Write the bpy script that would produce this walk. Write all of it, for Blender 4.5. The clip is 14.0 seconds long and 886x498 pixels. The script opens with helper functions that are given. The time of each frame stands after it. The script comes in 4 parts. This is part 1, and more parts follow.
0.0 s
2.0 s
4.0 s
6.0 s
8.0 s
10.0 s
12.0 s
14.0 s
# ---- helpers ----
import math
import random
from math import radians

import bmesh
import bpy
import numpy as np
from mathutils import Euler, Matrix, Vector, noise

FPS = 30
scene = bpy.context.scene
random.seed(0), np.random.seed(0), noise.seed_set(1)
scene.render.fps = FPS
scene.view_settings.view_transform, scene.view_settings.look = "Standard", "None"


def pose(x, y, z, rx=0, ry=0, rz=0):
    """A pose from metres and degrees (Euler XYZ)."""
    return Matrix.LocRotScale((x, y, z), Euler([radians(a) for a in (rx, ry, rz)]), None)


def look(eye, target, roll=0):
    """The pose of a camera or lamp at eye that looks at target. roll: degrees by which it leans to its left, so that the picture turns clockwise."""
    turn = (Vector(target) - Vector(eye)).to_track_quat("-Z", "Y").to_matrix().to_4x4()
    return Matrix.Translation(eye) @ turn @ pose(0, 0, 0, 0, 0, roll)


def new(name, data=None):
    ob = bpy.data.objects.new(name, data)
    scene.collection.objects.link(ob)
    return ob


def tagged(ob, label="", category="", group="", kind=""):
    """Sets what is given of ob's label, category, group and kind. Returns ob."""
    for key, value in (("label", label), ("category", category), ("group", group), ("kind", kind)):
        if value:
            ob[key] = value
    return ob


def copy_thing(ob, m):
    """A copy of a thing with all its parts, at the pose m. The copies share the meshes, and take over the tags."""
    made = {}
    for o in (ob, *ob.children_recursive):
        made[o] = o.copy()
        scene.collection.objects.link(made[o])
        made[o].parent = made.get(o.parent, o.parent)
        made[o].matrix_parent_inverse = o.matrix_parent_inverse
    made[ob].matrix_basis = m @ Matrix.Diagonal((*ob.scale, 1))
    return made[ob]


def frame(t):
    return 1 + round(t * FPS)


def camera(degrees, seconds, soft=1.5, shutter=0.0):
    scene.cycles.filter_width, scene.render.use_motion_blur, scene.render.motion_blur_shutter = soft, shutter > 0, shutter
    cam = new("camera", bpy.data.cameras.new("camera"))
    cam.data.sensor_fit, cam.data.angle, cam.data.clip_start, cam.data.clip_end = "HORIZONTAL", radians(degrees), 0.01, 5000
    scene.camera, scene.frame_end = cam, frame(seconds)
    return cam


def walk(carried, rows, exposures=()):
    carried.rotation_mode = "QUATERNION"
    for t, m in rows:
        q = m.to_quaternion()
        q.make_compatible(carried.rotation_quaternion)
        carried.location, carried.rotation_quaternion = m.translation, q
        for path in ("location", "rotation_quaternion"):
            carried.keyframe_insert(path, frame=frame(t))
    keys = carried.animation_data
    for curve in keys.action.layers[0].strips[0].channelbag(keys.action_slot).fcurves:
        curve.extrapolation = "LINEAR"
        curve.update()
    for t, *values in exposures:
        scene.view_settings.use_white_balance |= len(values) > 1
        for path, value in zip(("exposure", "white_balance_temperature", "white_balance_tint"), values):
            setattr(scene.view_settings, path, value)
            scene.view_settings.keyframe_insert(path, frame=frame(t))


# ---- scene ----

◇ ◇ ◇ ◇ ◇ ◇ ◇

*SET EXERCISE:*
Exactly as written, quote the lines from the one that has "turn = (Vector(target)" down to the one that has "shutter > 0, shutter", and include both.

*TASK OUTPUT:*
    turn = (Vector(target) - Vector(eye)).to_track_quat("-Z", "Y").to_matrix().to_4x4()
    return Matrix.Translation(eye) @ turn @ pose(0, 0, 0, 0, 0, roll)


def new(name, data=None):
    ob = bpy.data.objects.new(name, data)
    scene.collection.objects.link(ob)
    return ob


def tagged(ob, label="", category="", group="", kind=""):
    """Sets what is given of ob's label, category, group and kind. Returns ob."""
    for key, value in (("label", label), ("category", category), ("group", group), ("kind", kind)):
        if value:
            ob[key] = value
    return ob


def copy_thing(ob, m):
    """A copy of a thing with all its parts, at the pose m. The copies share the meshes, and take over the tags."""
    made = {}
    for o in (ob, *ob.children_recursive):
        made[o] = o.copy()
        scene.collection.objects.link(made[o])
        made[o].parent = made.get(o.parent, o.parent)
        made[o].matrix_parent_inverse = o.matrix_parent_inverse
    made[ob].matrix_basis = m @ Matrix.Diagonal((*ob.scale, 1))
    return made[ob]


def frame(t):
    return 1 + round(t * FPS)


def camera(degrees, seconds, soft=1.5, shutter=0.0):
    scene.cycles.filter_width, scene.render.use_motion_blur, scene.render.motion_blur_shutter = soft, shutter > 0, shutter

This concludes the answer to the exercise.